The Government of India has notified a framework mandating minimum recycled content in non-ferrous metals starting FY2028, initially at 5% with plans to escalate to 10–25% by FY2031. Recycled aluminium emits only ~0.3 tonnes of CO₂ per tonne against ~14 tonnes for primary aluminium, and has roughly 90% lower capex intensity – per the ICRA Report, this positions secondary aluminium as the most cost-effective decarbonisation route for the industry.
9. Pros and Cons
Pros (Strengths as disclosed in RHP)
- Market leadership: Largest non-ferrous metal recycler in India by installed capacity as of March 31, 2025; installed capacity ~4x the nearest domestic competitor in recycled aluminium (Source: ICRA Report).
- Scale advantage: 13 strategically located manufacturing facilities with installed capacity of 6,05,850 MTPA as of December 31, 2025.
- Marquee client base: Long-standing relationships with Maruti Suzuki, Honda Cars India, Bajaj Auto, Hero MotoCorp, Royal Enfield, Endurance Technologies, Craftsman Automation, India Yamaha Motor, and others.
- Niche capability: One of only a handful of Indian players supplying liquid aluminium alloy directly to customer premises – high technical entry barrier.
- JV-backed technology: Strategic joint ventures with Toyota Tsusho, Nikkei MC Aluminium, and Nippon Light Metal provide technological and market access.
- Diversified supply chain: 198 global scrap suppliers across 73 countries in FY25, reducing single-source dependency on raw material.
- Strong return profile: RoNW of 31.08% in FY25 and 24.92% in 9M FY26 (not annualised) – higher than several listed peers per the RHP.
- Industry tailwinds: Government-mandated recycled content rules from FY2028 and structural decarbonisation push favour secondary aluminium producers (Source: ICRA Report).
- Improved profitability trajectory: EBITDA grew from ₹2,070.14 million in FY23 to ₹3,037.17 million in FY25; 9M FY26 EBITDA already at ₹3,244.38 million.
Cons (Risks as disclosed in DRHP)
- Pure OFS – no fresh capital: The company itself receives no money from the IPO. Proceeds go entirely to selling shareholders, including a near-complete exit by Global Scrap Processors Limited (Investor Selling Shareholder).
- Sharp historical net worth erosion: Net worth fell from ₹11,951.89 million in FY2023 to ₹3,175.35 million in FY2024 (Risk Factor 14 in RHP), primarily due to a non-cash goodwill impairment of ₹12,396.27 million.
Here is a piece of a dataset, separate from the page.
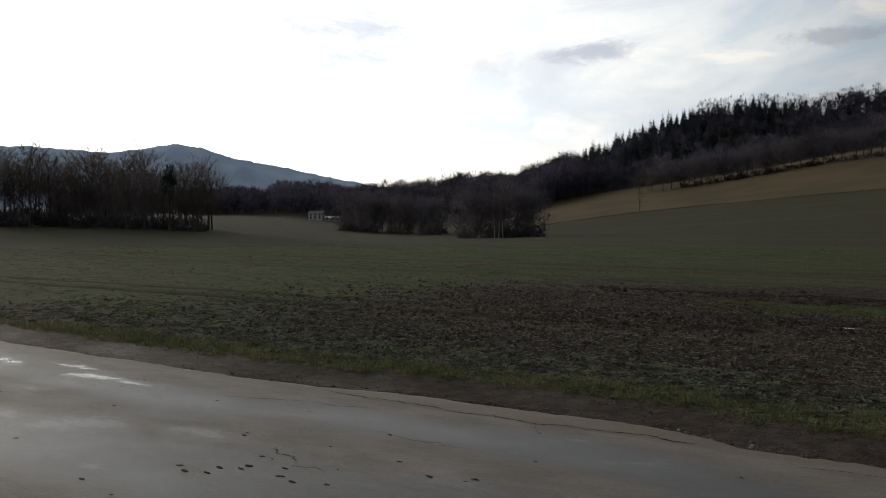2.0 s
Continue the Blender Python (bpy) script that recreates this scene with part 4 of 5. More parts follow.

- FY2024 reported loss: The company reported a loss of ₹8,385.57 million in FY2024 due to the exceptional item.
- Customer concentration: Top 5 customers accounted for ~32.53% of revenue in 9M FY26; top 10 customers contributed ~50.02%. Loss of a major customer could materially impact revenue.
- Product concentration: Liquid aluminium alloys and aluminium alloy ingots contribute 81.85% of revenue in 9M FY26 – limited product diversification.
- Automotive industry dependence: Heavy reliance on the automotive industry as the primary end-user; cyclical downturns in auto sector would directly affect revenue.
- Single-customer plant risk: The Odisha Unit is entirely dependent on a single customer (Risk Factor 20).
- Raw material price & supply risk: Heavy dependence on imported scrap (198 suppliers across 73 countries) exposes the company to international scrap price volatility, currency risk, shipping cost increases, and import policy changes.
- Operational hazards: Melting and transportation of high-temperature liquid metal carries safety risks; accidents could disrupt operations.
- Outstanding litigation: Legal proceedings exist against the company, subsidiaries, directors, promoters and key management personnel, including a long-standing excise dispute with Central Excise, Faridabad-II, and a service-provider default claim.
- Rising leverage: Net Debt/Equity has risen from 0.15x in FY23 to 0.76x in 9M FY26.
- Declining asset turnover: Net Fixed Asset Turnover has fallen from 11.36x (FY23) to 7.51x (9M FY26), reflecting heavier capex relative to revenue.
- Industry data conflict of interest: The ICRA Report was commissioned and paid for by the company exclusively for this Offer (Risk Factor 26).
- Promoter & related-party transactions: The RHP discloses several related party transactions; some directors and promoters have interests beyond shareholding.
- Untraceable historical records: The company has disclosed it is unable to trace certain historical corporate records (Risk Factor 42).
- Geographical concentration of facilities: Concentration of plants in certain regions could disrupt operations in case of regional events.
- Price band & valuation not yet known: P/E, market cap, and NAV-after-offer cannot be evaluated until the price band is announced.
10. Things to Watch Before the Offer Opens
- Final Price Band announcement (expected before June 02, 2026).
- The implied P/E ratio at the upper band against the peer-group range of 34.59x – 76.20x.
- Anchor investor list and allocation – often an early sentiment indicator.
- Quantum of stake retained by promoters and Global Scrap Processors Limited post-Offer.
- Subscription trends across QIB, NII, Retail and Employee categories during June 03–05, 2026.